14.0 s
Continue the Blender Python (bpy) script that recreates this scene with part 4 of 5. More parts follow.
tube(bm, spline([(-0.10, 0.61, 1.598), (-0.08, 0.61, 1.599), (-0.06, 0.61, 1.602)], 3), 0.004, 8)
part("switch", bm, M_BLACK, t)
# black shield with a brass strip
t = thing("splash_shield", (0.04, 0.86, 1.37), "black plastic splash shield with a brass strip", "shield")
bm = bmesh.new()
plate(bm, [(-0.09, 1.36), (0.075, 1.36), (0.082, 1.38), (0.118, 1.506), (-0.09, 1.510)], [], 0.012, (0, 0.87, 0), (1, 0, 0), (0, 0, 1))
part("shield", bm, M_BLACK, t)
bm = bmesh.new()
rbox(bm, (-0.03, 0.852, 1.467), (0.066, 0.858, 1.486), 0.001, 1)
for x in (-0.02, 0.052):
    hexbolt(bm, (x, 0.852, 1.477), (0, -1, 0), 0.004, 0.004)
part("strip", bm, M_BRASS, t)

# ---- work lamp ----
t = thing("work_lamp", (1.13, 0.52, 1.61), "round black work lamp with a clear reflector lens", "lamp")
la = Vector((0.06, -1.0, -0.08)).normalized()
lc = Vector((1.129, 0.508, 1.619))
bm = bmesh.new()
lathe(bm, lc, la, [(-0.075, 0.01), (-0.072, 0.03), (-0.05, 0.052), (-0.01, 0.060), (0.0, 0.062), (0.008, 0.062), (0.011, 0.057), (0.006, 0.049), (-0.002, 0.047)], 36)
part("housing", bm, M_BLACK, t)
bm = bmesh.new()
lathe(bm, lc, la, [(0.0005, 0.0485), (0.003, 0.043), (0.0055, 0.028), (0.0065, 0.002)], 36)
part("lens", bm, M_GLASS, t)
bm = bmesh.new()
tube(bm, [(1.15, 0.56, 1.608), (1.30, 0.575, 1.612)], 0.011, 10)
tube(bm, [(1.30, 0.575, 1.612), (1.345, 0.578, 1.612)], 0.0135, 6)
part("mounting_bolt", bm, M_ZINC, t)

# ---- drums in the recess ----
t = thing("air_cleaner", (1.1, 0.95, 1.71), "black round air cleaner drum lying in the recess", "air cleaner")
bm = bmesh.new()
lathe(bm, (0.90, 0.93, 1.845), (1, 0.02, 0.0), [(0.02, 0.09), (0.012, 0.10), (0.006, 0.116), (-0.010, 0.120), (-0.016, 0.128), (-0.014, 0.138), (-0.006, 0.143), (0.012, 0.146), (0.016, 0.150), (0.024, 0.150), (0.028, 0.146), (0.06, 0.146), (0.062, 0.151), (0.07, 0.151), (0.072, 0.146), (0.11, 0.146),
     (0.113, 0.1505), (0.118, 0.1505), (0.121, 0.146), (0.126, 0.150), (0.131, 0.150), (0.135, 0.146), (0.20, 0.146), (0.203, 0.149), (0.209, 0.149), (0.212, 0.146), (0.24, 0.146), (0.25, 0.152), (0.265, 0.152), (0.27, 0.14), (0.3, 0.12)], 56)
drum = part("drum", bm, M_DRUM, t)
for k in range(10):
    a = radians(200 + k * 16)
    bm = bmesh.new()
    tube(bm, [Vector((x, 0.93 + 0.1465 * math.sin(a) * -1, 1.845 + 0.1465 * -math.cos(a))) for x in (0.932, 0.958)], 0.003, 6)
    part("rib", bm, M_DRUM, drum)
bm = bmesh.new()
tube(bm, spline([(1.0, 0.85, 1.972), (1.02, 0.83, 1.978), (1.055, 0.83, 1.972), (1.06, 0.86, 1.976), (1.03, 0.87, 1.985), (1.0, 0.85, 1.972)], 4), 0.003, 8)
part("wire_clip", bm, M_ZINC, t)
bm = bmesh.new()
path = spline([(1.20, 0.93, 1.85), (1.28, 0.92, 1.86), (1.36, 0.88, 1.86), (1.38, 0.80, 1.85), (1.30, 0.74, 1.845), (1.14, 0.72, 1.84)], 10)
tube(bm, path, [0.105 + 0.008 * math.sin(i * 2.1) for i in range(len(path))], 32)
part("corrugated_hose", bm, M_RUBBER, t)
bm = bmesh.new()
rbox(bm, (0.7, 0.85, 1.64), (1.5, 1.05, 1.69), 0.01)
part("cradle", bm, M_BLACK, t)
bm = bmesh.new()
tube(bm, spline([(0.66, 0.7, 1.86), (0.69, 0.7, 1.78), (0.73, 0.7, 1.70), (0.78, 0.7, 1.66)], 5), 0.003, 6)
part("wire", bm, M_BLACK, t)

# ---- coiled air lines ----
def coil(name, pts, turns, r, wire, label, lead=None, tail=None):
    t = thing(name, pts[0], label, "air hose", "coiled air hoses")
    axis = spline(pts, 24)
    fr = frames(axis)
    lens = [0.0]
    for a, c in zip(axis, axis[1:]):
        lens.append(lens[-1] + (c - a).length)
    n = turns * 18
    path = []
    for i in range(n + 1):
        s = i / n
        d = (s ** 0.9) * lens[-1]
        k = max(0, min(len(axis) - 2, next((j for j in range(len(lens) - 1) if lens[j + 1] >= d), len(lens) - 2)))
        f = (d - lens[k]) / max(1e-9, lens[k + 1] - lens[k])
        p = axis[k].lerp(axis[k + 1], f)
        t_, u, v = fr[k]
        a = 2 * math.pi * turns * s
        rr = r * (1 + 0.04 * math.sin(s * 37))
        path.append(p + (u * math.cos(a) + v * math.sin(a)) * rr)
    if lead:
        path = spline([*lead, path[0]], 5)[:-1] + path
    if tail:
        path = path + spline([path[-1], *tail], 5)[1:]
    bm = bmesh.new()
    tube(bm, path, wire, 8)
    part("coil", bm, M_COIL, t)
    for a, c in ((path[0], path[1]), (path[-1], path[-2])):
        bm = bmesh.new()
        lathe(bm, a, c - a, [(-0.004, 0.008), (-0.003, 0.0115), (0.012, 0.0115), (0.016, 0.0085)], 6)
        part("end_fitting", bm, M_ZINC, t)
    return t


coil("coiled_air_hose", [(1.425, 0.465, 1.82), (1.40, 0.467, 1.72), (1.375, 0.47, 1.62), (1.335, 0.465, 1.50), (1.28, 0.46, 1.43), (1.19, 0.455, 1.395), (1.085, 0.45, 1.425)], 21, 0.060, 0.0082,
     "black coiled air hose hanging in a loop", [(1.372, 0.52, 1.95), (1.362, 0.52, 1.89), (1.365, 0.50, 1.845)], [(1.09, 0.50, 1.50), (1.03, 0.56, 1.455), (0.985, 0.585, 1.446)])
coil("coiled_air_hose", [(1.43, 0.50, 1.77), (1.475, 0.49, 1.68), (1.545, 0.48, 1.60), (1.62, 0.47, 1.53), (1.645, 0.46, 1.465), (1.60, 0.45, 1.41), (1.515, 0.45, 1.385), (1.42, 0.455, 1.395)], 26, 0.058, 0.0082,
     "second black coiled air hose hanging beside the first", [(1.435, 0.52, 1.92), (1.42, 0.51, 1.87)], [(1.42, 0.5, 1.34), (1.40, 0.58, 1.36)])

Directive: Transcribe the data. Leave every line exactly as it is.

Full output:
14.0 s
Continue the Blender Python (bpy) script that recreates this scene with part 4 of 5. More parts follow.
tube(bm, spline([(-0.10, 0.61, 1.598), (-0.08, 0.61, 1.599), (-0.06, 0.61, 1.602)], 3), 0.004, 8)
part("switch", bm, M_BLACK, t)
# black shield with a brass strip
t = thing("splash_shield", (0.04, 0.86, 1.37), "black plastic splash shield with a brass strip", "shield")
bm = bmesh.new()
plate(bm, [(-0.09, 1.36), (0.075, 1.36), (0.082, 1.38), (0.118, 1.506), (-0.09, 1.510)], [], 0.012, (0, 0.87, 0), (1, 0, 0), (0, 0, 1))
part("shield", bm, M_BLACK, t)
bm = bmesh.new()
rbox(bm, (-0.03, 0.852, 1.467), (0.066, 0.858, 1.486), 0.001, 1)
for x in (-0.02, 0.052):
    hexbolt(bm, (x, 0.852, 1.477), (0, -1, 0), 0.004, 0.004)
part("strip", bm, M_BRASS, t)

# ---- work lamp ----
t = thing("work_lamp", (1.13, 0.52, 1.61), "round black work lamp with a clear reflector lens", "lamp")
la = Vector((0.06, -1.0, -0.08)).normalized()
lc = Vector((1.129, 0.508, 1.619))
bm = bmesh.new()
lathe(bm, lc, la, [(-0.075, 0.01), (-0.072, 0.03), (-0.05, 0.052), (-0.01, 0.060), (0.0, 0.062), (0.008, 0.062), (0.011, 0.057), (0.006, 0.049), (-0.002, 0.047)], 36)
part("housing", bm, M_BLACK, t)
bm = bmesh.new()
lathe(bm, lc, la, [(0.0005, 0.0485), (0.003, 0.043), (0.0055, 0.028), (0.0065, 0.002)], 36)
part("lens", bm, M_GLASS, t)
bm = bmesh.new()
tube(bm, [(1.15, 0.56, 1.608), (1.30, 0.575, 1.612)], 0.011, 10)
tube(bm, [(1.30, 0.575, 1.612), (1.345, 0.578, 1.612)], 0.0135, 6)
part("mounting_bolt", bm, M_ZINC, t)

# ---- drums in the recess ----
t = thing("air_cleaner", (1.1, 0.95, 1.71), "black round air cleaner drum lying in the recess", "air cleaner")
bm = bmesh.new()
lathe(bm, (0.90, 0.93, 1.845), (1, 0.02, 0.0), [(0.02, 0.09), (0.012, 0.10), (0.006, 0.116), (-0.010, 0.120), (-0.016, 0.128), (-0.014, 0.138), (-0.006, 0.143), (0.012, 0.146), (0.016, 0.150), (0.024, 0.150), (0.028, 0.146), (0.06, 0.146), (0.062, 0.151), (0.07, 0.151), (0.072, 0.146), (0.11, 0.146),
     (0.113, 0.1505), (0.118, 0.1505), (0.121, 0.146), (0.126, 0.150), (0.131, 0.150), (0.135, 0.146), (0.20, 0.146), (0.203, 0.149), (0.209, 0.149), (0.212, 0.146), (0.24, 0.146), (0.25, 0.152), (0.265, 0.152), (0.27, 0.14), (0.3, 0.12)], 56)
drum = part("drum", bm, M_DRUM, t)
for k in range(10):
    a = radians(200 + k * 16)
    bm = bmesh.new()
    tube(bm, [Vector((x, 0.93 + 0.1465 * math.sin(a) * -1, 1.845 + 0.1465 * -math.cos(a))) for x in (0.932, 0.958)], 0.003, 6)
    part("rib", bm, M_DRUM, drum)
bm = bmesh.new()
tube(bm, spline([(1.0, 0.85, 1.972), (1.02, 0.83, 1.978), (1.055, 0.83, 1.972), (1.06, 0.86, 1.976), (1.03, 0.87, 1.985), (1.0, 0.85, 1.972)], 4), 0.003, 8)
part("wire_clip", bm, M_ZINC, t)
bm = bmesh.new()
path = spline([(1.20, 0.93, 1.85), (1.28, 0.92, 1.86), (1.36, 0.88, 1.86), (1.38, 0.80, 1.85), (1.30, 0.74, 1.845), (1.14, 0.72, 1.84)], 10)
tube(bm, path, [0.105 + 0.008 * math.sin(i * 2.1) for i in range(len(path))], 32)
part("corrugated_hose", bm, M_RUBBER, t)
bm = bmesh.new()
rbox(bm, (0.7, 0.85, 1.64), (1.5, 1.05, 1.69), 0.01)
part("cradle", bm, M_BLACK, t)
bm = bmesh.new()
tube(bm, spline([(0.66, 0.7, 1.86), (0.69, 0.7, 1.78), (0.73, 0.7, 1.70), (0.78, 0.7, 1.66)], 5), 0.003, 6)
part("wire", bm, M_BLACK, t)

# ---- coiled air lines ----
def coil(name, pts, turns, r, wire, label, lead=None, tail=None):
    t = thing(name, pts[0], label, "air hose", "coiled air hoses")
    axis = spline(pts, 24)
    fr = frames(axis)
    lens = [0.0]
    for a, c in zip(axis, axis[1:]):
        lens.append(lens[-1] + (c - a).length)
    n = turns * 18
    path = []
    for i in range(n + 1):
        s = i / n
        d = (s ** 0.9) * lens[-1]
        k = max(0, min(len(axis) - 2, next((j for j in range(len(lens) - 1) if lens[j + 1] >= d), len(lens) - 2)))
        f = (d - lens[k]) / max(1e-9, lens[k + 1] - lens[k])
        p = axis[k].lerp(axis[k + 1], f)
        t_, u, v = fr[k]
        a = 2 * math.pi * turns * s
        rr = r * (1 + 0.04 * math.sin(s * 37))
        path.append(p + (u * math.cos(a) + v * math.sin(a)) * rr)
    if lead:
        path = spline([*lead, path[0]], 5)[:-1] + path
    if tail:
        path = path + spline([path[-1], *tail], 5)[1:]
    bm = bmesh.new()
    tube(bm, path, wire, 8)
    part("coil", bm, M_COIL, t)
    for a, c in ((path[0], path[1]), (path[-1], path[-2])):
        bm = bmesh.new()
        lathe(bm, a, c - a, [(-0.004, 0.008), (-0.003, 0.0115), (0.012, 0.0115), (0.016, 0.0085)], 6)
        part("end_fitting", bm, M_ZINC, t)
    return t


coil("coiled_air_hose", [(1.425, 0.465, 1.82), (1.40, 0.467, 1.72), (1.375, 0.47, 1.62), (1.335, 0.465, 1.50), (1.28, 0.46, 1.43), (1.19, 0.455, 1.395), (1.085, 0.45, 1.425)], 21, 0.060, 0.0082,
     "black coiled air hose hanging in a loop", [(1.372, 0.52, 1.95), (1.362, 0.52, 1.89), (1.365, 0.50, 1.845)], [(1.09, 0.50, 1.50), (1.03, 0.56, 1.455), (0.985, 0.585, 1.446)])
coil("coiled_air_hose", [(1.43, 0.50, 1.77), (1.475, 0.49, 1.68), (1.545, 0.48, 1.60), (1.62, 0.47, 1.53), (1.645, 0.46, 1.465), (1.60, 0.45, 1.41), (1.515, 0.45, 1.385), (1.42, 0.455, 1.395)], 26, 0.058, 0.0082,
     "second black coiled air hose hanging beside the first", [(1.435, 0.52, 1.92), (1.42, 0.51, 1.87)], [(1.42, 0.5, 1.34), (1.40, 0.58, 1.36)])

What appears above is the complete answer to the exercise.